The Army, faced with rising desertion rates, wants commands to do a better job of tracking the number of runaways.

Army Personnel Command has sent a message to commanders outlining steps to insure each desertion gets reported to headquarters at the Pentagon.

"Army desertion rates have risen from .3 percent in [fiscal year] '95 to .8 percent in [fiscal year] '99," the message states. "Information available to this headquarters identifies problems with both strength accounting and submitting deserter packets to the U.S. Army deserter information point. Timely submission … is crucial to processing complete deserter packets and management of the Army's strength accounting.
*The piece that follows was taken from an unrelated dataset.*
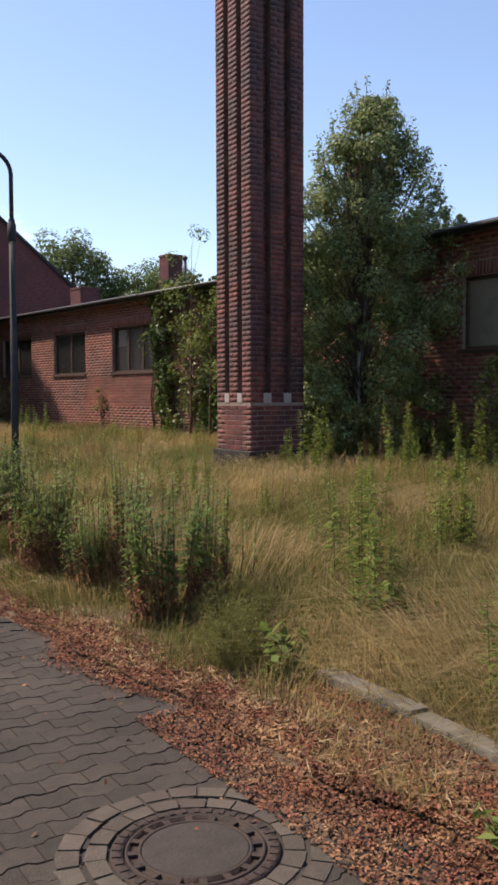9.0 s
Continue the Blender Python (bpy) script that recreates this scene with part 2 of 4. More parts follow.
STEEL = material("painted_steel", (0.028, 0.034, 0.044), (0.04, 0.042, 0.048), rough=0.7, scale=10, third=(0.10, 0.06, 0.04), third_scale=5, third_at=0.68, bump=0.15, spec=0.25)
ENAMEL = material("lamp_enamel", (0.25, 0.235, 0.205), (0.18, 0.165, 0.145), rough=0.55, scale=8, bump=0.1, spec=0.5)
ENAMEL_IN = material("lamp_enamel_inside", (0.55, 0.47, 0.30), (0.45, 0.38, 0.24), rough=0.5, scale=8, bump=0.1)
IRON = material("cast_iron", (0.028, 0.023, 0.021), (0.06, 0.034, 0.024), rough=0.75, metal=0.1, scale=12, bump=0.6)
COVER = material("cover_concrete", (0.074, 0.063, 0.056), (0.05, 0.044, 0.04), scale=12, bump=0.6, rough=0.95, spec=0.15)
FELT = material("roof_felt", (0.045, 0.045, 0.05), (0.03, 0.03, 0.033), scale=4, bump=0.5)
GUTTER = material("gutter_zinc", (0.05, 0.05, 0.055), (0.075, 0.072, 0.07), rough=0.5, metal=0.3, scale=6)
FRAME = material("window_frame_paint", (0.065, 0.042, 0.034), (0.09, 0.055, 0.04), scale=10, rough=0.6)
BOARD = material("window_board", (0.29, 0.25, 0.19), (0.23, 0.205, 0.16), scale=1.6, detail=3, third=(0.13, 0.13, 0.115), third_scale=1.4, third_at=0.66, bump=0.1, rough=0.9, spec=0.15)
CURTAIN = material("curtain", (0.42, 0.40, 0.38), (0.28, 0.26, 0.26), scale=1.5, stretch=(6, 6, 0.6), bump=0.1)
PAPER = material("white_paper", (0.75, 0.75, 0.74), (0.65, 0.66, 0.68), scale=5, bump=0.0)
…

Timely submission of deserter packets … is required to facilitate the return of deserters to military control."

The Washington Times reported in October that the Army was so concerned about the desertion increase it named a panel of officers, and the Army research institute, to study the troubling trend.

Statistics show that the Army recorded 1,821 deserters in 1996 and 2,438 in 1998. The latest figure is about double the number of deserters recorded five years ago. Most defecting soldiers are in their first three years of service.

With the Army struggling to reach recruiting goals, every lost soldier puts a drain on operating units.

Short takes

• Navy Capt. Steve Pietropaoli, mouthpiece for Gen. Henry H. Shelton, the chairman of the Joint Chiefs of Staff, will be promoted to rear admiral and become chief of Navy information, or Chinfo.

• Rep. Dana Rohrabacher, California Republican, is sponsoring legislation to sanction Russia if it goes ahead with plans to transfer SSN-22 anti-ship cruise missiles to China. The missiles are expected to be deployed later this year on China's new Sovremenny-class destroyer delivered by Russia earlier this month.

• Retired Lt. Gen. James Clapper, former director of the Defense Intelligence Agency, is the leading choice to be next deputy CIA director. Gen. Clapper is viewed as very liberal by his critics and was chosen by CIA Director George J. Tenet over two active duty officers he regarded as "too hard-line," we are told.